C’è un’età preferibile per cominciare con i giocattoli STEM? “Prima si comincia, meglio è. Intorno ai 6 – 8 anni i bimbi sono in una condizione di scolarizzazione appena accennata e quindi senza quelle sovrastrutture che poi si innestano con il passare degli anni. Per loro è più facile apprendere tramite lo STEM, trovando strade alternative alla soluzione dei problemi. Con i bambini più grandi diventa via via più complesso, sono abituati ad apprendere dall’adulto cosa fare e quando. Ma non c’è una regola, tutte le età sono buone per iniziare”.

 

Distinguere lo STEM dalla fuffa

Con un’avvertenza: attenzione alla fuffa. “Ce n’è, come in tutte le tendenze emergenti – avverte Gentile -. Tutti cercano di inserirsi e di cavalcare l’onda.
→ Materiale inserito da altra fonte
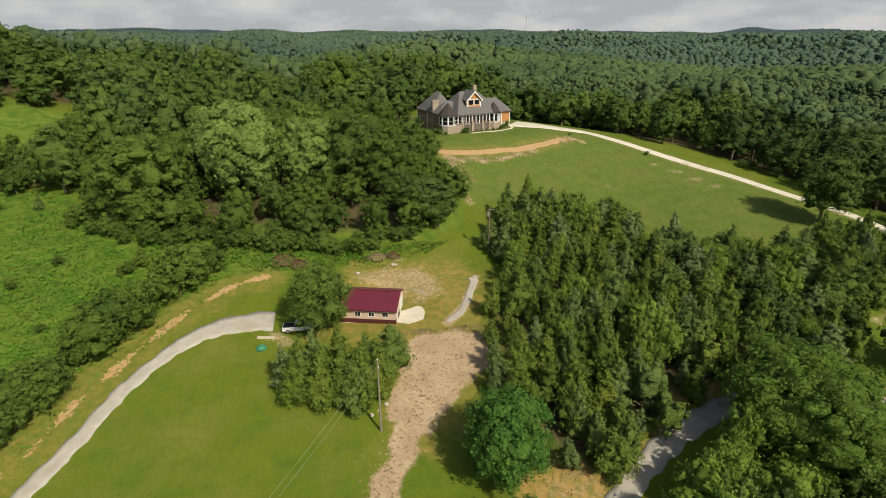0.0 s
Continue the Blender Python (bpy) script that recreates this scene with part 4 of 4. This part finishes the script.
def window(parent, u, v, z, w, h, out=(0, -1), bars=(1, 1), depth=0.10):
    """A framed window on a wall: u, v its middle foot on the wall's face, out the way it faces."""
    ox, oy = out
    win = new("window")
    win.parent = parent
    win.matrix_basis = Matrix(((-oy, -ox, 0, u), (ox, -oy, 0, v), (0, 0, 1, z), (0, 0, 0, 1)))
    bm = bmesh.new()
    t = 0.11
    box(bm, (-w / 2 - t, -depth, -t), (-w / 2, 0.02, h + t))
    box(bm, (w / 2, -depth, -t), (w / 2 + t, 0.02, h + t))
    box(bm, (-w / 2, -depth, h), (w / 2, 0.02, h + t))
    box(bm, (-w / 2, -depth, -t), (w / 2, 0.02, 0))
    nx, nz = bars
    for i in range(1, nx):
        box(bm, (-w / 2 + w * i / nx - 0.03, -depth + 0.02, 0), (-w / 2 + w * i / nx + 0.03, 0.0, h))
    for i in range(1, nz):
        box(bm, (-w / 2, -depth + 0.025, h * i / nz - 0.03), (w / 2, 0.005, h * i / nz + 0.03))
    # frame and panes
    part("frame", bm, WHITE, win)
    for i in range(nx):
        for k in range(nz):
            part("pane", block((-w / 2 + w * i / nx, -0.045, h * k / nz), (-w / 2 + w * (i + 1) / nx, -0.015, h * (k + 1) / nz)), GLASS, win)
    return win


def hip(u0, v0, u1, v1, z, ridge, top, over=0.5, thick=0.28):
    """A hipped roof on a rectangle; ridge: two (u, v) ends."""
    bm = bmesh.new()
    c = [(u0 - over, v0 - over), (u1 + over, v0 - over), (u1 + over, v1 + over), (u0 - over, v1 + over)]
    lo, hi = [bm.verts.new((*p, z - thick)) for p in c], [bm.verts.new((*p, z)) for p in c]
    (a, b) = [bm.verts.new((*p, top)) for p in ridge]
    bm.faces.new(lo[::-1])
    for i in range(4):
        j = (i + 1) % 4
        bm.faces.new((lo[i], lo[j], hi[j], hi[i]))
    if abs(ridge[0][1] - ridge[1][1]) < abs(ridge[0][0] - ridge[1][0]) or ridge[0] == ridge[1]:
        bm.faces.new((hi[0], hi[1], b, a)), bm.faces.new((hi[1], hi[2], b)), bm.faces.new((hi[2], hi[3], a, b)), bm.faces.new((hi[3], hi[0], a))
    else:
        bm.faces.new((hi[0], hi[1], a)), bm.faces.new((hi[1], hi[2], b, a)), bm.faces.new((hi[2], hi[3], b)), bm.faces.new((hi[3], hi[0], a, b))
    return bm


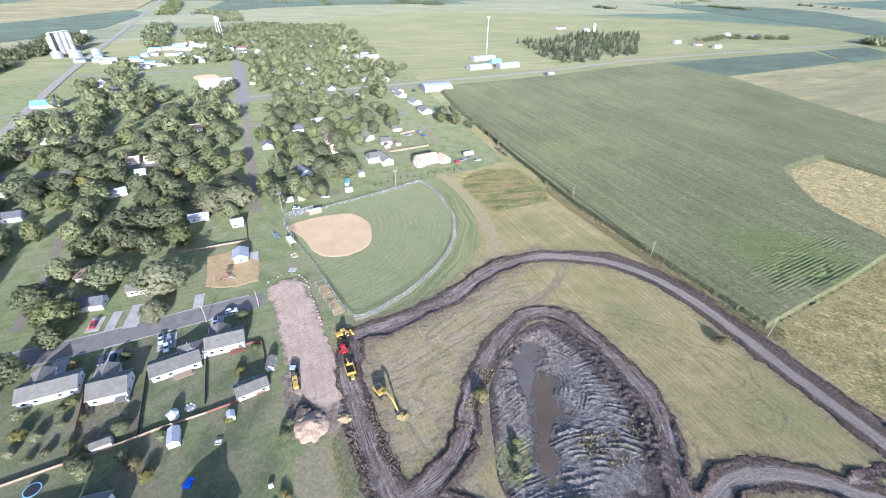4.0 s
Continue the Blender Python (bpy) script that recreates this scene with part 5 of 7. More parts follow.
plant(YELLOWING[0], -274.8, 184.3, 0.9, "small bright yellow tree")
plant(YELLOWING[0], -311.2, 146.1, 1.0, "small bright yellow tree")
plant(DARK_RED[0], -191.0, 241.0, 0.8, "small dark red tree")
stand += [(-171.9, 92.5), (-211, 157), (-203, 167), (-211, 213), (-163, 79)]

TOWN = np.array([(-215, 20), (-190, 62), (-205, 105), (-190, 160), (-192, 205), (-176, 245), (-200, 335), (-235, 405), (-298, 535), (-420, 690), (-560, 860), (-760, 840), (-800, 640),
                 (-700, 500), (-640, 380), (-540, 262), (-430, 150), (-320, 70), (-260, 10)], float)
CLEAR = [np.array(p, float) for p in ([(-625, 425), (-561, 525), (-500, 452), (-440, 400), (-420, 345), (-480, 335), (-530, 335)],
                                      [(-165, 290), (-210, 330), (-178, 290), (-150, 250)], [(-430, 590), (-370, 590), (-370, 660), (-440, 660)],
                                      [(-615, 425), (-740, 415), (-795, 530), (-750, 630), (-650, 600)])]
LANES = [STREET, NORTH_STREET, DIRT_LANE, HIGHWAY, np.array([(-262, 238), (-420, 95)]), np.array([(-385, 358), (-230, 520)]), np.array([(-317, 291), (-205, 395)]),
         np.array([(-385, 358), (-540, 215)]), np.array([(-517, 484), (-690, 330)]), np.array([(-517, 484), (-380, 620)])]
for i, lane in enumerate(LANES[4:]):
    strip("town_street", fine(lane, 12), 4.0, 0.12, MAT_STREET, "narrow grey street between tree rows", "street")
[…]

Si sono moltiplicati i centri che propongono insegnamenti STEM. Ma la controprova arriva da chi cerca di venderti uno strumento, magari a costi elevatissimi, piuttosto che un metodo d’approccio.

Un martello è uno strumento, imparare a piantare un chiodo nel muro è un metodo d’approccio. E si può piantare un chiodo anche senza avere necessariamente quel preciso martello”. Qualche esempio? “Uno arriva proprio dal nostro metodo di lavoro: utilizziamo robottini semplicissimi, in grado di essere programmati in Arduino, oppure di seguire una linea colorata lungo un foglio. Non certo strumenti da vendere. In Gran Bretagna è sempre più diffusa la Microbit: una schedina elettronica che il governo consegna gratuitamente ai bambini che ne fanno richiesta. È un oggetto utile per avvicinarsi ai linguaggi di programmazione. Perché viene regalata? È stata una scelta governativa fatta dopo aver constatato che la Gran Bretagna continuava a importare programmatori dall’India, invece che farli crescere in casa”.

 

Il futuro inizia con A

Avete alzato un sopracciglio sentendo parlare di STEM? Troppo tardi! C’è già una nuova frontiera che si apre all’orizzonte. È quella dello STEAM, dove la “A” rappresenta il mondo dell’Arte. Perché anche la fantasia, l’estetica e la bellezza reclamano il loro spazio. La creatività si stimola anche così.